__To be done__
Retype exactly the lines from the first one through the line with "WALL = 0.0028", including both ends; skip any pictures.

————————

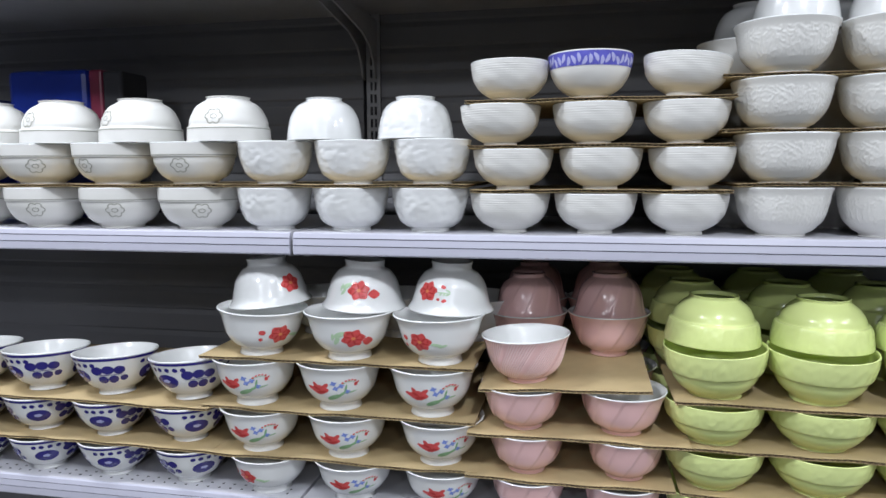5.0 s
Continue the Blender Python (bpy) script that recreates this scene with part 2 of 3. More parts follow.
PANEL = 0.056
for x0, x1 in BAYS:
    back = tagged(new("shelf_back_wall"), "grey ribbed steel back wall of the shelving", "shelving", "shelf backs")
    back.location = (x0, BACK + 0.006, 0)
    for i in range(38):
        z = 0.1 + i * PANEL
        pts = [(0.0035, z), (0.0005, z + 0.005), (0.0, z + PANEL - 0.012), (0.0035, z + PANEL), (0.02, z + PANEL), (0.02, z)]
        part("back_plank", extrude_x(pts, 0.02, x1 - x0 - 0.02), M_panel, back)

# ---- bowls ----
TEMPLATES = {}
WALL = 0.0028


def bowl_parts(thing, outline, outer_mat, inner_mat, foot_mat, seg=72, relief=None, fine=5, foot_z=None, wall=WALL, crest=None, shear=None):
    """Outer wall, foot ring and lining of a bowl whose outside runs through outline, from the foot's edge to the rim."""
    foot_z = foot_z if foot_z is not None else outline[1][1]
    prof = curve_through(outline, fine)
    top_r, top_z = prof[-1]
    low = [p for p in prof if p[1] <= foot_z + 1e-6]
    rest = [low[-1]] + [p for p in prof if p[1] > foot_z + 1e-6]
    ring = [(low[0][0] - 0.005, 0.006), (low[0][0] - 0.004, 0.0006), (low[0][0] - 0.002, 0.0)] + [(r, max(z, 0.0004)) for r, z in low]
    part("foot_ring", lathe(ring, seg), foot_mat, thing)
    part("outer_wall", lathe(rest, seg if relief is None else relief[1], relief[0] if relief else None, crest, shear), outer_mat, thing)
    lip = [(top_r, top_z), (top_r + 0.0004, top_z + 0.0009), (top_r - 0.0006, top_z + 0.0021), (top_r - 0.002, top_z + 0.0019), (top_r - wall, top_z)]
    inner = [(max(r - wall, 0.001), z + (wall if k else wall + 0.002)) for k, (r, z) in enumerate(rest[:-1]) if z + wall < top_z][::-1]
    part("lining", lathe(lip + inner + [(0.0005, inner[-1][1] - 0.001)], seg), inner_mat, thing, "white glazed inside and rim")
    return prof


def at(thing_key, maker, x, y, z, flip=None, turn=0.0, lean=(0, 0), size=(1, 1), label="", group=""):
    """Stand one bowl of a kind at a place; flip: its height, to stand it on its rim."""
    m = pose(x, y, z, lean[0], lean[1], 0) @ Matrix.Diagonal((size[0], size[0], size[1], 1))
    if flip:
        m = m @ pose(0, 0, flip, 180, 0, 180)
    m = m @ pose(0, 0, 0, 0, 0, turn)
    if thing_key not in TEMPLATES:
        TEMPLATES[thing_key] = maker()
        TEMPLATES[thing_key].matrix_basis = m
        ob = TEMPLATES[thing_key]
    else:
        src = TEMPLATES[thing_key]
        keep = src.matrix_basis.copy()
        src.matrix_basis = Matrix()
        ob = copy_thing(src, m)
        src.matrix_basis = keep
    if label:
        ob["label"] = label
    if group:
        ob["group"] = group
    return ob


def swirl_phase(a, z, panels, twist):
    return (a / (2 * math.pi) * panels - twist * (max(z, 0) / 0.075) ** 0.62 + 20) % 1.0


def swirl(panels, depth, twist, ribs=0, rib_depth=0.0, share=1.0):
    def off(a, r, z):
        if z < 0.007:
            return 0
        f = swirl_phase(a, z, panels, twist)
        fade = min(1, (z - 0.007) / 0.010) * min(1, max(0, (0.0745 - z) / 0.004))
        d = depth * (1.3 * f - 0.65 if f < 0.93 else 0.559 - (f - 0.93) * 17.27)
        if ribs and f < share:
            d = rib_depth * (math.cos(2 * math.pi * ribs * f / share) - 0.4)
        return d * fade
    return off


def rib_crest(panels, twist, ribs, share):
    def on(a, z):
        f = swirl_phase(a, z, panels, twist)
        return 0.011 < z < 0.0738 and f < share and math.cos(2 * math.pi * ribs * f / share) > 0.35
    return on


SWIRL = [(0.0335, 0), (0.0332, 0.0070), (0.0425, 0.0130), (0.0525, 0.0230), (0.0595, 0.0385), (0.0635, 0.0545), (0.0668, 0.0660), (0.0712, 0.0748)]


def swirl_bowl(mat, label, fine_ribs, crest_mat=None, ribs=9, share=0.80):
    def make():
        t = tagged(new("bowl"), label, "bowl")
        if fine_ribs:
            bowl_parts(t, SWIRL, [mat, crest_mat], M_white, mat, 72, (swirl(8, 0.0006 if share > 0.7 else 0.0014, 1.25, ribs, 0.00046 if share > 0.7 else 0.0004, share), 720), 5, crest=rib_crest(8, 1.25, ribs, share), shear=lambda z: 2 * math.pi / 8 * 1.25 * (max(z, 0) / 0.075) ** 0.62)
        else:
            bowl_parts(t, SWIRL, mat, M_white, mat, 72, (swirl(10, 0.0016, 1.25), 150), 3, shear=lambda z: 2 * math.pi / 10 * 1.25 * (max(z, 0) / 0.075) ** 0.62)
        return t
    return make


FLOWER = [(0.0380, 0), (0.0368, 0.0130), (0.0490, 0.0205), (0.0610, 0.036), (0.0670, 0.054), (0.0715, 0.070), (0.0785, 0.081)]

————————

__Complete output__
5.0 s
Continue the Blender Python (bpy) script that recreates this scene with part 2 of 3. More parts follow.
PANEL = 0.056
for x0, x1 in BAYS:
    back = tagged(new("shelf_back_wall"), "grey ribbed steel back wall of the shelving", "shelving", "shelf backs")
    back.location = (x0, BACK + 0.006, 0)
    for i in range(38):
        z = 0.1 + i * PANEL
        pts = [(0.0035, z), (0.0005, z + 0.005), (0.0, z + PANEL - 0.012), (0.0035, z + PANEL), (0.02, z + PANEL), (0.02, z)]
        part("back_plank", extrude_x(pts, 0.02, x1 - x0 - 0.02), M_panel, back)

# ---- bowls ----
TEMPLATES = {}
WALL = 0.0028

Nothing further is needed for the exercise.